▸ **Given material**
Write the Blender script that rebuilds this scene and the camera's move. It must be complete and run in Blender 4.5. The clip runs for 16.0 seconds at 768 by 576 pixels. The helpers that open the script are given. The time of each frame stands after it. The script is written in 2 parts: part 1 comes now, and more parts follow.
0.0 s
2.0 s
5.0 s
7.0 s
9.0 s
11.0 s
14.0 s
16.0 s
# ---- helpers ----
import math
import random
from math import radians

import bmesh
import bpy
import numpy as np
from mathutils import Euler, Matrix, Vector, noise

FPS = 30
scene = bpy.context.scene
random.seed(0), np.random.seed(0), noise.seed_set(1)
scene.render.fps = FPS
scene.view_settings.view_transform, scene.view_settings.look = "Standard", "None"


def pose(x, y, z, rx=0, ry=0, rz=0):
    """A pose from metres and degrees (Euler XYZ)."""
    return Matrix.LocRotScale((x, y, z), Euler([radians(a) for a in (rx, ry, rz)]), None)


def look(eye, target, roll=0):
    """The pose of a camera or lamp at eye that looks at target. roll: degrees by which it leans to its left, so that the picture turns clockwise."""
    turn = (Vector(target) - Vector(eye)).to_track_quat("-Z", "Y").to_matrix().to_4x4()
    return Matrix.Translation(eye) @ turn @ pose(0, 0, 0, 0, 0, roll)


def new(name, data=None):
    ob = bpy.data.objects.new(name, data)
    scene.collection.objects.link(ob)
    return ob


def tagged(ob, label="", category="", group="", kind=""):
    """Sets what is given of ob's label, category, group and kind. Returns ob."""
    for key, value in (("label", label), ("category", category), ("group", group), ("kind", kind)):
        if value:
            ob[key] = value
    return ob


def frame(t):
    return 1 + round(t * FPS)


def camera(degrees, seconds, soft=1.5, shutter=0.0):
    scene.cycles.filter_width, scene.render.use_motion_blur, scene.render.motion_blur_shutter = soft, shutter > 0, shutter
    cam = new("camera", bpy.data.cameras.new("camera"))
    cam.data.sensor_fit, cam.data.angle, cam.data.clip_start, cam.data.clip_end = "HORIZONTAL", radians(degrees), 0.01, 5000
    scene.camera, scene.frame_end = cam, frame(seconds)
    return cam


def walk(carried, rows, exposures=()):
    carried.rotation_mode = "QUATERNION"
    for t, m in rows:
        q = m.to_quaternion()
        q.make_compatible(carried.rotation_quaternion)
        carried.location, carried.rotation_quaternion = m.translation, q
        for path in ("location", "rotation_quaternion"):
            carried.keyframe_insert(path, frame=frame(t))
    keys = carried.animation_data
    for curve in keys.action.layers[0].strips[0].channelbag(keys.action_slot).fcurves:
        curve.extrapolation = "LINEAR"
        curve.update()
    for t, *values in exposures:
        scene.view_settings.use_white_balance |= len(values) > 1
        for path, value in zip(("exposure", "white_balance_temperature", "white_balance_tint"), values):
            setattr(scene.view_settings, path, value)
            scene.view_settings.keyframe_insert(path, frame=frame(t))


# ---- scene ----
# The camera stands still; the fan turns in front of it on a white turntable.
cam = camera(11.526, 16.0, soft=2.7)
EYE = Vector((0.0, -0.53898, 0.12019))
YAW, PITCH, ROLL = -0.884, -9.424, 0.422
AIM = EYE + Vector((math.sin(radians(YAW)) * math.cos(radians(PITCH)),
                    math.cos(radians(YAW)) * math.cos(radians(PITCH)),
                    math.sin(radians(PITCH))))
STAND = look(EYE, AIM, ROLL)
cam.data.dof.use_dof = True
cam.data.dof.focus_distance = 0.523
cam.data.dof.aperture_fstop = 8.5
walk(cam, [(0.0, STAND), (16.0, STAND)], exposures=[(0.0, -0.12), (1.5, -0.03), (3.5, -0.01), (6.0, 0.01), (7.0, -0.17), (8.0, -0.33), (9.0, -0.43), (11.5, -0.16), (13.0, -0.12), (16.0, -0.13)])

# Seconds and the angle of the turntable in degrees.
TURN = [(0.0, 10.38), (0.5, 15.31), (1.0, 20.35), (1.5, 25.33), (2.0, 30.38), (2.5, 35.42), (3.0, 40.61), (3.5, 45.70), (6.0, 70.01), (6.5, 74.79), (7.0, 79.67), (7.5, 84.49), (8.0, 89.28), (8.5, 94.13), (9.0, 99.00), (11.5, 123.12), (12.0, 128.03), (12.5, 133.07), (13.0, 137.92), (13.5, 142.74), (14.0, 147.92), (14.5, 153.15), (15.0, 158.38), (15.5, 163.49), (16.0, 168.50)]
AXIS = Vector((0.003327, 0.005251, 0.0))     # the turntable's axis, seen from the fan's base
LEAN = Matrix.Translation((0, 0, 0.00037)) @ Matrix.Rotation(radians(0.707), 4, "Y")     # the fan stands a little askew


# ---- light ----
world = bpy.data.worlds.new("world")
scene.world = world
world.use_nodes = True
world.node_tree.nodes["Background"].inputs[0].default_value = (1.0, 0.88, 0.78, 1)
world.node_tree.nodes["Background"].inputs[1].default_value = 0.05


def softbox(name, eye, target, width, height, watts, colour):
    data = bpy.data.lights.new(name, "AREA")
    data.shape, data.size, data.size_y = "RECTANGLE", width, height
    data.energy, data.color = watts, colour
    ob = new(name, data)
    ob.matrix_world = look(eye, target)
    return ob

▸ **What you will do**
Write out again only the lines from the line containing "import math" through the line containing "of a camera", both included, exactly as they are.

▸ **Solution below**
import math
import random
from math import radians

import bmesh
import bpy
import numpy as np
from mathutils import Euler, Matrix, Vector, noise

FPS = 30
scene = bpy.context.scene
random.seed(0), np.random.seed(0), noise.seed_set(1)
scene.render.fps = FPS
scene.view_settings.view_transform, scene.view_settings.look = "Standard", "None"


def pose(x, y, z, rx=0, ry=0, rz=0):
    """A pose from metres and degrees (Euler XYZ)."""
    return Matrix.LocRotScale((x, y, z), Euler([radians(a) for a in (rx, ry, rz)]), None)


def look(eye, target, roll=0):
    """The pose of a camera or lamp at eye that looks at target. roll: degrees by which it leans to its left, so that the picture turns clockwise."""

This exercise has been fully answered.